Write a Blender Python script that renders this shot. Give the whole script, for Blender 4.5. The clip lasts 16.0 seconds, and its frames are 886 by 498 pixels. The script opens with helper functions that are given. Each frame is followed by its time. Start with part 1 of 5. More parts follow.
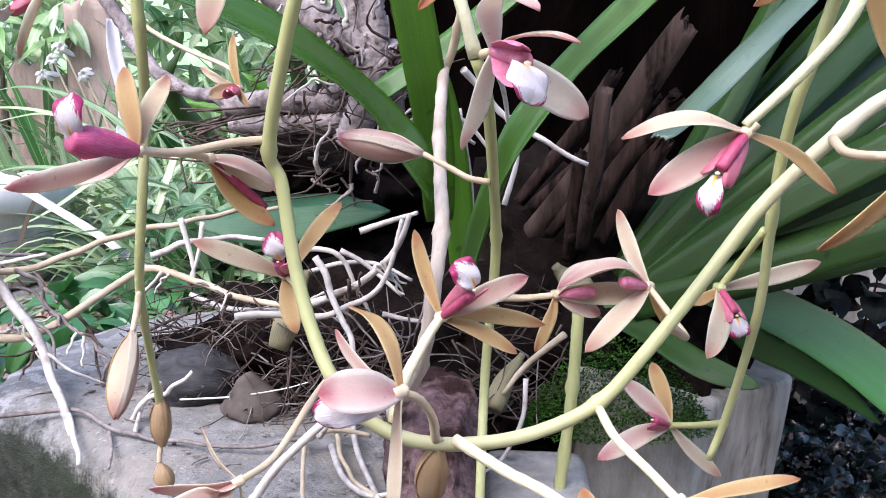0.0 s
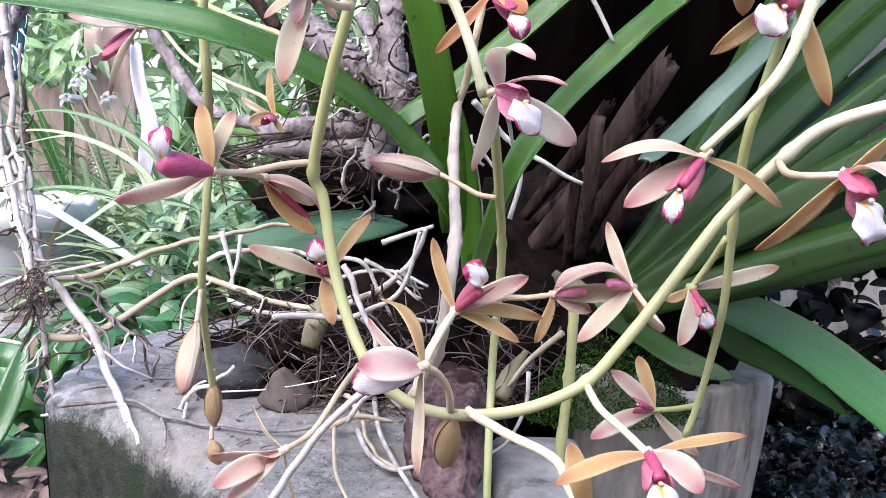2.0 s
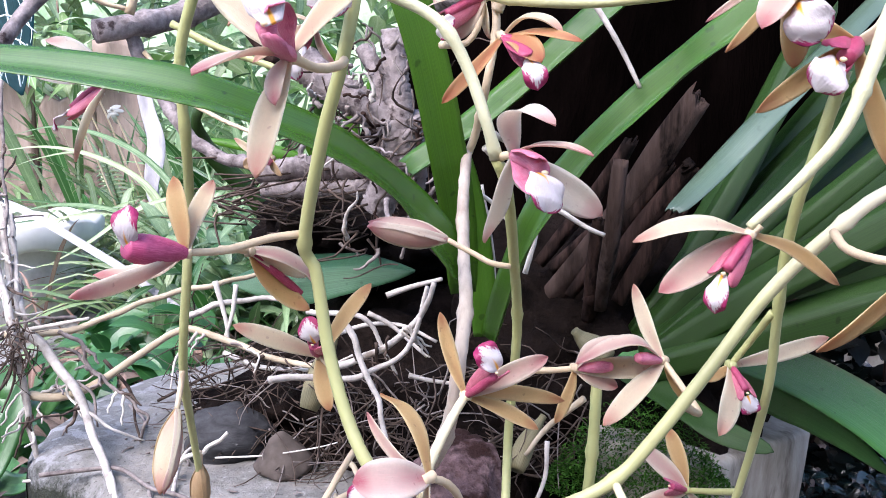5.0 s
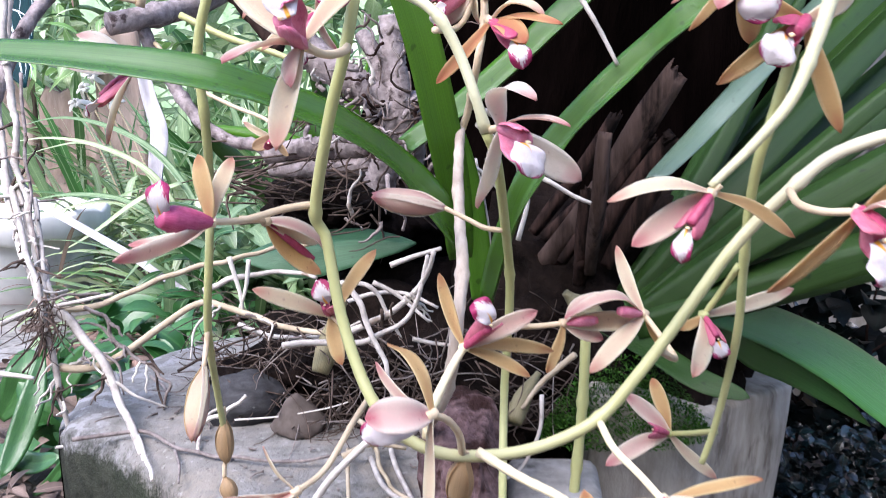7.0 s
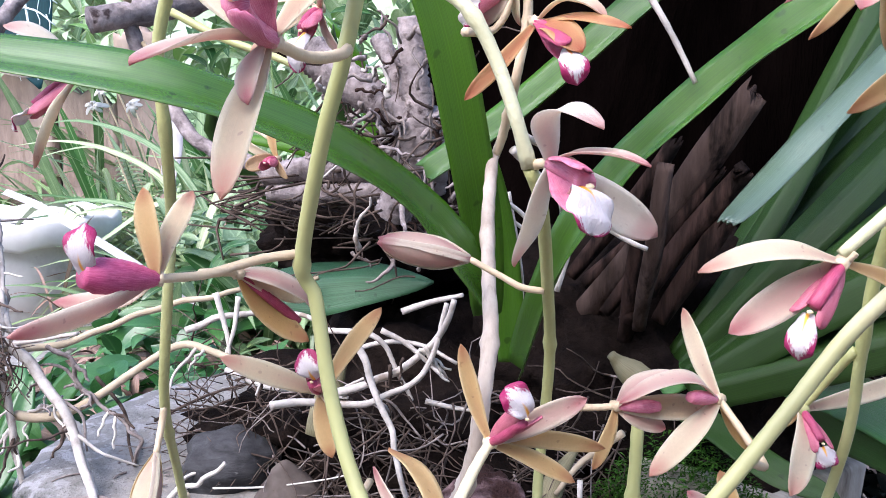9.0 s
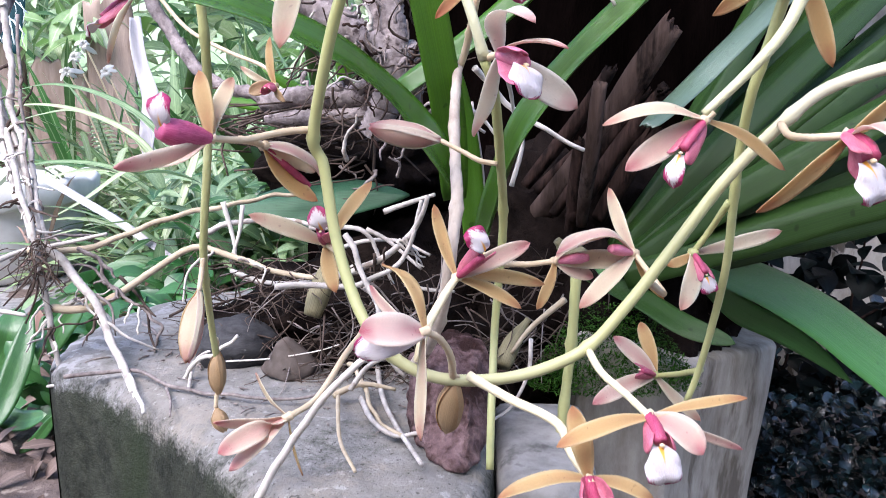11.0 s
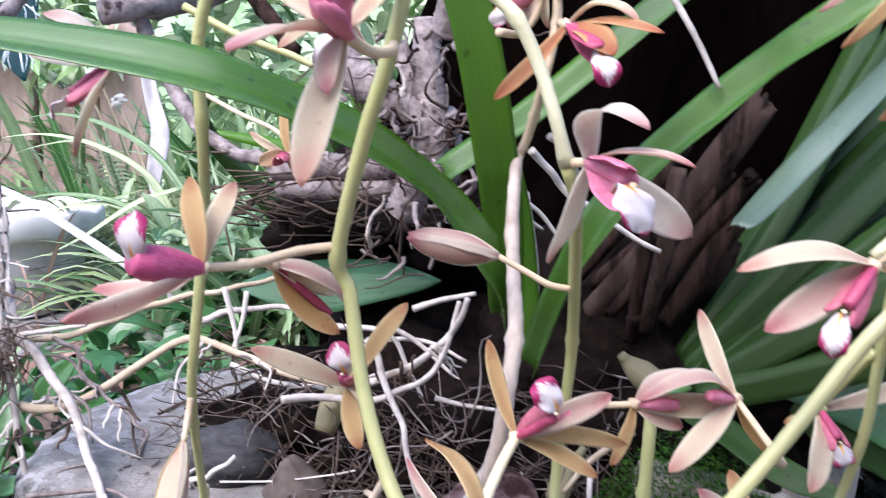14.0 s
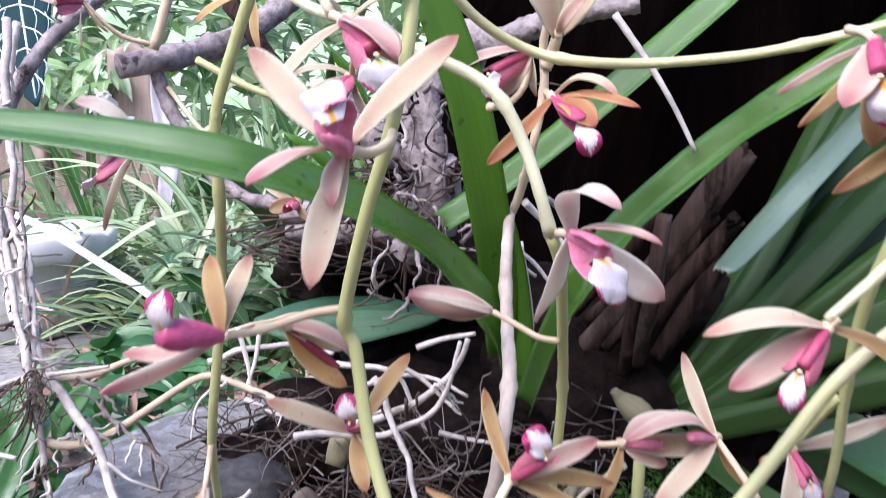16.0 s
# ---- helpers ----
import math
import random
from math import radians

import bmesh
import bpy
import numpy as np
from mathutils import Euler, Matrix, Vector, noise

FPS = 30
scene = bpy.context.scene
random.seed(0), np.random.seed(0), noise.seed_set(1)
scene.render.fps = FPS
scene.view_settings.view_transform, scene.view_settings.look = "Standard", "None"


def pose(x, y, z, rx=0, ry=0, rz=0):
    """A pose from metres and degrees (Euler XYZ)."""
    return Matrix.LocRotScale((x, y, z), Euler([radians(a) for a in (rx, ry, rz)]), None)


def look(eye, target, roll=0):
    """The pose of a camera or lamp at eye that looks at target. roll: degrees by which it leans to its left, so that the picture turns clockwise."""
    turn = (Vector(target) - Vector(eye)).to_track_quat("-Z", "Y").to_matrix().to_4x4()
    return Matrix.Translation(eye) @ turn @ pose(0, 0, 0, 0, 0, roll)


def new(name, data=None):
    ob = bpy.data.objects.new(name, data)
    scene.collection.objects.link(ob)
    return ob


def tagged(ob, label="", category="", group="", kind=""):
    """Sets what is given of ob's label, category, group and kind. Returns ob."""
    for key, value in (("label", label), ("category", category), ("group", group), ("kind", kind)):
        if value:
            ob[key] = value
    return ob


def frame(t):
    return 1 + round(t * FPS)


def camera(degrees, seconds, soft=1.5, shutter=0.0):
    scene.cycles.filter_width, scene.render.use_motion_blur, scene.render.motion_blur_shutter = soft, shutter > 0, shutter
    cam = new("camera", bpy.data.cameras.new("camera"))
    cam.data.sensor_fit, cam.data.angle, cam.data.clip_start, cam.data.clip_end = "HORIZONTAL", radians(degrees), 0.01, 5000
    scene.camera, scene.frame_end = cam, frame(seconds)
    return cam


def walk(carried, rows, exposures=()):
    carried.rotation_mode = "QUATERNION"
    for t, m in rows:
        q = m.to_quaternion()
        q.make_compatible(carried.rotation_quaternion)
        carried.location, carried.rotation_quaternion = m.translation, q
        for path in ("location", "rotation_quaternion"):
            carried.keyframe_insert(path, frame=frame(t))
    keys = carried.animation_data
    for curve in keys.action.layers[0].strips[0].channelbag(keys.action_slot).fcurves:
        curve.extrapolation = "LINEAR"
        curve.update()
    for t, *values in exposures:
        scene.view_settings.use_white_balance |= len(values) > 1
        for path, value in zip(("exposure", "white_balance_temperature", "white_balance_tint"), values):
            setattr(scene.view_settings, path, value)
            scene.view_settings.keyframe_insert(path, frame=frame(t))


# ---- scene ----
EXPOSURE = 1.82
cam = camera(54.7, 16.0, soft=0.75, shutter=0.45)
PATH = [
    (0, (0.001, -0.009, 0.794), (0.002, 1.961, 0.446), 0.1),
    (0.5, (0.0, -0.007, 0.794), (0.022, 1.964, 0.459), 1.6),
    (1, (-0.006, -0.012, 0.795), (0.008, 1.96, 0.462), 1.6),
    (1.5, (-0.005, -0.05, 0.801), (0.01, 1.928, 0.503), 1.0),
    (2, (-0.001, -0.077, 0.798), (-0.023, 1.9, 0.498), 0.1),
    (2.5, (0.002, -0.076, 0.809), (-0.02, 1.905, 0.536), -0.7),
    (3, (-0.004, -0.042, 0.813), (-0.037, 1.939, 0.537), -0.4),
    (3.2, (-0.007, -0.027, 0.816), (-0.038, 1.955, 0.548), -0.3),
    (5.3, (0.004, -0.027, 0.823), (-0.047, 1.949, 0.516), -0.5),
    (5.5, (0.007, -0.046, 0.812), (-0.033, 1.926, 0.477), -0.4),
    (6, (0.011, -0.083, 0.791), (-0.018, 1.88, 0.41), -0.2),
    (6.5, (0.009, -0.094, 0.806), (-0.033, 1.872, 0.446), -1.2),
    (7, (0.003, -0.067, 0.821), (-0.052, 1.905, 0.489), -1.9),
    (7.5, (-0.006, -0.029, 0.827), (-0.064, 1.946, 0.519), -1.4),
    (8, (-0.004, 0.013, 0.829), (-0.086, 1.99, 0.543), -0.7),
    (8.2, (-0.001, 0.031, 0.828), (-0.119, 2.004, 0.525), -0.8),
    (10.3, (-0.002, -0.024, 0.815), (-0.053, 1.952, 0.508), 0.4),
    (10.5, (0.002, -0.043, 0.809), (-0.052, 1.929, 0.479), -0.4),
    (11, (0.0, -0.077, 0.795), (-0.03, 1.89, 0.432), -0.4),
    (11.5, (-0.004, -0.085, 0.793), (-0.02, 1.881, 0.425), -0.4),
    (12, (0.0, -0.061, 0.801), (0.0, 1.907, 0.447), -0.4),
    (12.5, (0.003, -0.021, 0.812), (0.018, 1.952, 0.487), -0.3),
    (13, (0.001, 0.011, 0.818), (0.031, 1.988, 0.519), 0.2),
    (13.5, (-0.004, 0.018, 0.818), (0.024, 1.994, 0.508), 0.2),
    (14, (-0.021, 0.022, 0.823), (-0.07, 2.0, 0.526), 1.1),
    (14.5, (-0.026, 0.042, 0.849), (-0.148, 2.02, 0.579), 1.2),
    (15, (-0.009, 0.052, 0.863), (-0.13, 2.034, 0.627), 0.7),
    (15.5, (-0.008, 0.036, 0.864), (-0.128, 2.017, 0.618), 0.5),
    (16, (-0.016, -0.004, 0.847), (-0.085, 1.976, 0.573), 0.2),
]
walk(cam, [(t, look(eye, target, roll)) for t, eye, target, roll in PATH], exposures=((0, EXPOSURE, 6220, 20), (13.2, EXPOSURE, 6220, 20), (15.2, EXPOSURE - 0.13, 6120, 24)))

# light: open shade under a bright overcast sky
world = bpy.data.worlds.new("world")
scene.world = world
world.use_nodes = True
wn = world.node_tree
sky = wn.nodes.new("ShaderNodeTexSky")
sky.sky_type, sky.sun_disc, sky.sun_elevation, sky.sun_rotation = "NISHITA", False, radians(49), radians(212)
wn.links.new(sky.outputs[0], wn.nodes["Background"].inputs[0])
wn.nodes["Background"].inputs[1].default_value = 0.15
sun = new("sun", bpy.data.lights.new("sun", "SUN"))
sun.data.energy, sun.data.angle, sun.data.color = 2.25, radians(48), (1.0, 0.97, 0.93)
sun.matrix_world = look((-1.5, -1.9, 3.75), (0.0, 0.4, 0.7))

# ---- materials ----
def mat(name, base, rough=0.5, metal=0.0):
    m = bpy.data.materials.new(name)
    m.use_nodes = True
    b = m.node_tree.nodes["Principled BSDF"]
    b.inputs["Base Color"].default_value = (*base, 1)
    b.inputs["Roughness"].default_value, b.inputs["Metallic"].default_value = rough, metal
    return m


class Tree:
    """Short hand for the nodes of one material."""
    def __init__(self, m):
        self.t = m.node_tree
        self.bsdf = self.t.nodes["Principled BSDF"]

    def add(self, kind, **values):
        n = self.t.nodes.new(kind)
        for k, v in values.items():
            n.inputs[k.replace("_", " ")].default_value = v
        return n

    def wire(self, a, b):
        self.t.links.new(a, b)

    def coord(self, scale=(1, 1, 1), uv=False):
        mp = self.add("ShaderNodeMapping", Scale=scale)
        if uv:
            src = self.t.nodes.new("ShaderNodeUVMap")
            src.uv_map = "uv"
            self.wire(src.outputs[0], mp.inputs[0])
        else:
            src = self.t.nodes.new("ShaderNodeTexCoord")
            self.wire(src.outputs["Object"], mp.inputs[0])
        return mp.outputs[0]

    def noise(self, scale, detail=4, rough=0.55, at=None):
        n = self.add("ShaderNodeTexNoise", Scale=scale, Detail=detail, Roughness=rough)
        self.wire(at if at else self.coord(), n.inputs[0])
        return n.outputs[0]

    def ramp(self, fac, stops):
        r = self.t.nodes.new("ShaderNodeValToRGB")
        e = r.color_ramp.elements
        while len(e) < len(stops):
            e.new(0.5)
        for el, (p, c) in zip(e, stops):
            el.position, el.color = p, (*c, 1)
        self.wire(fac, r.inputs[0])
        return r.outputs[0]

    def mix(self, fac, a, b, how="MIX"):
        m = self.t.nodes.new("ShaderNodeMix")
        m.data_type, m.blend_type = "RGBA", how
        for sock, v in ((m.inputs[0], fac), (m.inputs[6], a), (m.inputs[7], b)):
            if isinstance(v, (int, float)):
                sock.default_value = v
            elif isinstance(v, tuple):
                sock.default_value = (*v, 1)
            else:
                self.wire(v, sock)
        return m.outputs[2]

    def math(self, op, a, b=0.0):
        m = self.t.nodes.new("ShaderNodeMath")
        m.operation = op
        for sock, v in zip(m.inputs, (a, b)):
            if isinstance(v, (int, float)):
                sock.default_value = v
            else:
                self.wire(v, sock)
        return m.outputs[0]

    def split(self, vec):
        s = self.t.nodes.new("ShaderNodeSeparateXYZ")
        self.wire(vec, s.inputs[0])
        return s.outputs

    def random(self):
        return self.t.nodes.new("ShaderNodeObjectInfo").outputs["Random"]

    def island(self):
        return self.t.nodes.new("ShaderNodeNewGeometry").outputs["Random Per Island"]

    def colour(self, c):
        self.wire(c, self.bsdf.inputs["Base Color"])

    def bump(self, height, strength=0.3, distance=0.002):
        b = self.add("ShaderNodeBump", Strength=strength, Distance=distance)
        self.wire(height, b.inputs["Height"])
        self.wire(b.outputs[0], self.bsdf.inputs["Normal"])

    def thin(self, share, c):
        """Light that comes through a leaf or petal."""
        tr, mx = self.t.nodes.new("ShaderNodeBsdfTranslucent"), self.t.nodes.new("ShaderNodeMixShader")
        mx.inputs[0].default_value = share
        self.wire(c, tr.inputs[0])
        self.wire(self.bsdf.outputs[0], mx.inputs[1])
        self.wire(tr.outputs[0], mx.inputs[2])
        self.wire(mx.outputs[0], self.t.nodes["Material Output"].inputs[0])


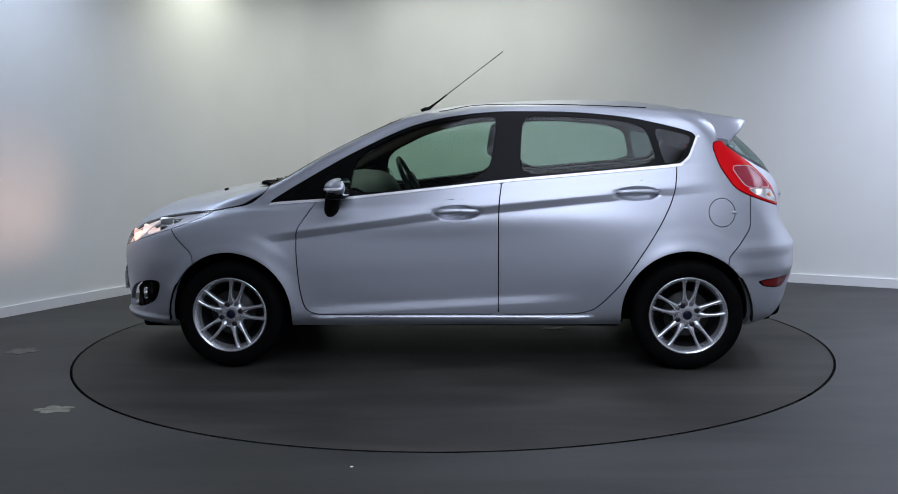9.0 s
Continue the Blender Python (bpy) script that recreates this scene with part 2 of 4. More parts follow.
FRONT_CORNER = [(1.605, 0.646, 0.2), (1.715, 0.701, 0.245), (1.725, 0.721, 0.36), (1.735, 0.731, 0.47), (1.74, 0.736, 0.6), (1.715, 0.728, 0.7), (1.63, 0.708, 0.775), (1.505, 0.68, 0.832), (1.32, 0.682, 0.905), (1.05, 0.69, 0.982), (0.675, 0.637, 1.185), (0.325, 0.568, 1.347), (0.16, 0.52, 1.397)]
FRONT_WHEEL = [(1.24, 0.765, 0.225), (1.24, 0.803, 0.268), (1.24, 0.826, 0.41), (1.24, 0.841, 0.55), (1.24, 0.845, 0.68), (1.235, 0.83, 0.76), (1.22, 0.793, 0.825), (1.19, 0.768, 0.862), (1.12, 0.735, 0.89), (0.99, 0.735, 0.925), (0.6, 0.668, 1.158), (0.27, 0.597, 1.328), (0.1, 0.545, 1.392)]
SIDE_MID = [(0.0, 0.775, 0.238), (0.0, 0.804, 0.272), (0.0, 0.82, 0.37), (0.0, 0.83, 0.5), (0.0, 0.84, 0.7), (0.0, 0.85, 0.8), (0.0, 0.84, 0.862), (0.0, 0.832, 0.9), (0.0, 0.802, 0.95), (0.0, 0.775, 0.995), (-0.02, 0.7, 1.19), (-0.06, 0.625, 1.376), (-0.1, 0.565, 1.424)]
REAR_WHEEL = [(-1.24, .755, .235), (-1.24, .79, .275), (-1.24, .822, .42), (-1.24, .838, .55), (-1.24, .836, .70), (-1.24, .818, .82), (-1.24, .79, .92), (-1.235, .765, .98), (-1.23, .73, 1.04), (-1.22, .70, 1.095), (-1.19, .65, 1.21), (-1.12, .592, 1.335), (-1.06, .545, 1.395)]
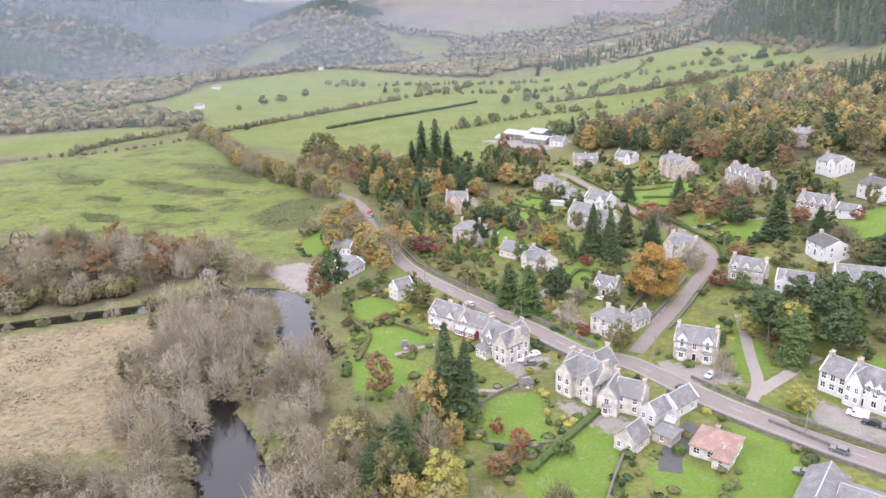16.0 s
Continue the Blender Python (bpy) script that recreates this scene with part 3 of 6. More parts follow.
++++++++
Short task = Transcribe the lines beginning at the one that contains "from math import radians" and ending at the one that contains "pose from metres", with nothing added or left out.

Answer to the exercise =
from math import radians

import bmesh
import bpy
import numpy as np
from mathutils import Euler, Matrix, Vector, noise

FPS = 30
scene = bpy.context.scene
random.seed(0), np.random.seed(0), noise.seed_set(1)
scene.render.fps = FPS
scene.view_settings.view_transform, scene.view_settings.look = "Standard", "None"


def pose(x, y, z, rx=0, ry=0, rz=0):
    """A pose from metres and degrees (Euler XYZ)."""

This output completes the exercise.